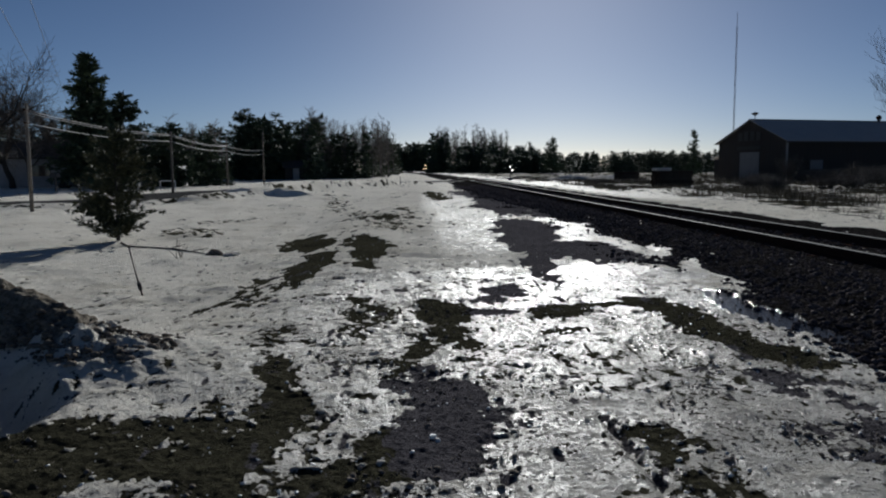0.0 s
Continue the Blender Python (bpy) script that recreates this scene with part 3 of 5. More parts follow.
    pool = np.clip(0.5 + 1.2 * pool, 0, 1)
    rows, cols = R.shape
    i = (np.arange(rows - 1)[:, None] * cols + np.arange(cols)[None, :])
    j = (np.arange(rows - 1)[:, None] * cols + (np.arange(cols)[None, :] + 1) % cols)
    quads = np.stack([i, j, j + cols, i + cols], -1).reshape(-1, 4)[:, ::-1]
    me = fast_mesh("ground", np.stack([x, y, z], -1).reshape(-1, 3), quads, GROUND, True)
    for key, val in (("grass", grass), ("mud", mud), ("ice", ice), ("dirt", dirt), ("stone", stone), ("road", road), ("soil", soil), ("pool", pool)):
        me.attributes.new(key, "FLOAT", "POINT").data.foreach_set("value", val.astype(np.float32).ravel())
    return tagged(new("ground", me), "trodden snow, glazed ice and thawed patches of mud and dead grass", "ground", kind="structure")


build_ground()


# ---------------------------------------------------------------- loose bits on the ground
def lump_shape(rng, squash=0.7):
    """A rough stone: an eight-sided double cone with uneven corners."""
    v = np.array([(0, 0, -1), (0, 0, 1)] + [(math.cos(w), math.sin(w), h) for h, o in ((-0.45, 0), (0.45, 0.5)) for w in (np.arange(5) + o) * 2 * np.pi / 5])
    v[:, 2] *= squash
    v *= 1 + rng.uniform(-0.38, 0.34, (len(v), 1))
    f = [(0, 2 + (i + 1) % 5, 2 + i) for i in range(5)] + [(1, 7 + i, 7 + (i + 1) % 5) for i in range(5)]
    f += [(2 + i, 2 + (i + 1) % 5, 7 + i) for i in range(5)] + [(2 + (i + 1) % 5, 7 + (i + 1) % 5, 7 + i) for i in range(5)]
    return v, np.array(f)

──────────

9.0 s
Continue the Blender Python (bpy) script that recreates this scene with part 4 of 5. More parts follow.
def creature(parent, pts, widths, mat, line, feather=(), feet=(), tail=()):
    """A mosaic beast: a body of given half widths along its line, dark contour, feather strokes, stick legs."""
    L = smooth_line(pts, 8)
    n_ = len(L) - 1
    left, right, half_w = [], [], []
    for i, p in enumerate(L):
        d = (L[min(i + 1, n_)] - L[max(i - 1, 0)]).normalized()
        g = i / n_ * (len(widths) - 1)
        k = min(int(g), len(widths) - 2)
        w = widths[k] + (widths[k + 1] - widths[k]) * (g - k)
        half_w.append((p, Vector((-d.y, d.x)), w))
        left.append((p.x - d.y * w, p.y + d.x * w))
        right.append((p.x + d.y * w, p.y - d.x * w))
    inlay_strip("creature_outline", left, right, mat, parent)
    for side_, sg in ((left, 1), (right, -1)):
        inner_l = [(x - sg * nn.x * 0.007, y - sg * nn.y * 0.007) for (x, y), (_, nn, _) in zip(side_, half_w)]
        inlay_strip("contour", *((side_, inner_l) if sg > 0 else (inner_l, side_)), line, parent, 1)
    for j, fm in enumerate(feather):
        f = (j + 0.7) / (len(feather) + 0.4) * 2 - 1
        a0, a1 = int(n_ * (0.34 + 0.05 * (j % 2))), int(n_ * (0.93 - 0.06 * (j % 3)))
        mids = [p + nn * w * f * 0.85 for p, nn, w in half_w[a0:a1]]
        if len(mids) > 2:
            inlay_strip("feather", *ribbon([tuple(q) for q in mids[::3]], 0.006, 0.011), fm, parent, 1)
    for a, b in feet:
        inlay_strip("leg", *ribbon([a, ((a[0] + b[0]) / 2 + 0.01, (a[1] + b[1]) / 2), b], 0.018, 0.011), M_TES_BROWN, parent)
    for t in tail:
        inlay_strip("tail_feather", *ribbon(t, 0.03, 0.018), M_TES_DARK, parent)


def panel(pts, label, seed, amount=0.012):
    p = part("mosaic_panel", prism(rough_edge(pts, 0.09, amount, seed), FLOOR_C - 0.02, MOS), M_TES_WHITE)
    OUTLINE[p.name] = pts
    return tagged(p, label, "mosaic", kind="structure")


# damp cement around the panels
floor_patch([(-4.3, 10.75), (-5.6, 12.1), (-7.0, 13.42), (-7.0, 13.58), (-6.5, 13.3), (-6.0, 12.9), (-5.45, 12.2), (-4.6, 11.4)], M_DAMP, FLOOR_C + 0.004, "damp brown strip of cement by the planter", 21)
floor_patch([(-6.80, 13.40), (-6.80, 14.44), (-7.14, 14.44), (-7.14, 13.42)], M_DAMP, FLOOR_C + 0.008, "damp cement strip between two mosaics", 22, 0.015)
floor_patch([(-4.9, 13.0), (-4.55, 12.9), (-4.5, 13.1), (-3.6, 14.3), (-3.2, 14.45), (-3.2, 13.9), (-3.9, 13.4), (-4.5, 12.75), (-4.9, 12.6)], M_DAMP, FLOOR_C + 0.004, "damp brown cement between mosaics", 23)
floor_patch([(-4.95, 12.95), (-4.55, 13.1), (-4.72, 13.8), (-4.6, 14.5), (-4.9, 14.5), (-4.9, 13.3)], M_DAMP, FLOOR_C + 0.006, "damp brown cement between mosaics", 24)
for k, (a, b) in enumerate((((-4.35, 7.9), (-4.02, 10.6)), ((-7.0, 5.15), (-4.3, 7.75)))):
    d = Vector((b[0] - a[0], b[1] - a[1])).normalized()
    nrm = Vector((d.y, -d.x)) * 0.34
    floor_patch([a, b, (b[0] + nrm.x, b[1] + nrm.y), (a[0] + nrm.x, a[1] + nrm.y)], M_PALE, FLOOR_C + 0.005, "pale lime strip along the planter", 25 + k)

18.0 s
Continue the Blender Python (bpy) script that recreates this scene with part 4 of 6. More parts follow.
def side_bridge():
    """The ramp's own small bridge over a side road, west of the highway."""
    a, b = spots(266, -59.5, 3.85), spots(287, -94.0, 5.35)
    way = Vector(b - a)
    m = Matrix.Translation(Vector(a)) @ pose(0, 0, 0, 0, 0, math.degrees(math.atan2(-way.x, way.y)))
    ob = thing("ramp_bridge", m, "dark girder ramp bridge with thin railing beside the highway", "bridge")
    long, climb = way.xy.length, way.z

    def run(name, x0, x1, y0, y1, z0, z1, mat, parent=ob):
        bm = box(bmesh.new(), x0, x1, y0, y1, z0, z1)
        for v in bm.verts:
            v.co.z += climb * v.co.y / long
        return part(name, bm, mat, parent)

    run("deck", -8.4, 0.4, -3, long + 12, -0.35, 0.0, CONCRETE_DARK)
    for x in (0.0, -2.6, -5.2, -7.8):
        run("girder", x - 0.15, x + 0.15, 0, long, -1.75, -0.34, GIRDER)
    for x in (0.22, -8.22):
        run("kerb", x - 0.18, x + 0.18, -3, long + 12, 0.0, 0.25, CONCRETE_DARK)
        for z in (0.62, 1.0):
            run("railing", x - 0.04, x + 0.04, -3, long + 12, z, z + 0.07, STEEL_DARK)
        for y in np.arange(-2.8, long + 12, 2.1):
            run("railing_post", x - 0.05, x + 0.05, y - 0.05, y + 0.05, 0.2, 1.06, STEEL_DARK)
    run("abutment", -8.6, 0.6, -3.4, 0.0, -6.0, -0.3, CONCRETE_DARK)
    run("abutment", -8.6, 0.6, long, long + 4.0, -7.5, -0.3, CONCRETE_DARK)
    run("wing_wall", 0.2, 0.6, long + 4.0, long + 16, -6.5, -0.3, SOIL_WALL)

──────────

== Exercise directions ==
Exactly repeat the lines from the line with "3 of 5. More parts follow." to the line with "snow, glazed ice", including both, and output nothing else.

== The result ==
Continue the Blender Python (bpy) script that recreates this scene with part 3 of 5. More parts follow.
    pool = np.clip(0.5 + 1.2 * pool, 0, 1)
    rows, cols = R.shape
    i = (np.arange(rows - 1)[:, None] * cols + np.arange(cols)[None, :])
    j = (np.arange(rows - 1)[:, None] * cols + (np.arange(cols)[None, :] + 1) % cols)
    quads = np.stack([i, j, j + cols, i + cols], -1).reshape(-1, 4)[:, ::-1]
    me = fast_mesh("ground", np.stack([x, y, z], -1).reshape(-1, 3), quads, GROUND, True)
    for key, val in (("grass", grass), ("mud", mud), ("ice", ice), ("dirt", dirt), ("stone", stone), ("road", road), ("soil", soil), ("pool", pool)):
        me.attributes.new(key, "FLOAT", "POINT").data.foreach_set("value", val.astype(np.float32).ravel())
    return tagged(new("ground", me), "trodden snow, glazed ice and thawed patches of mud and dead grass", "ground", kind="structure")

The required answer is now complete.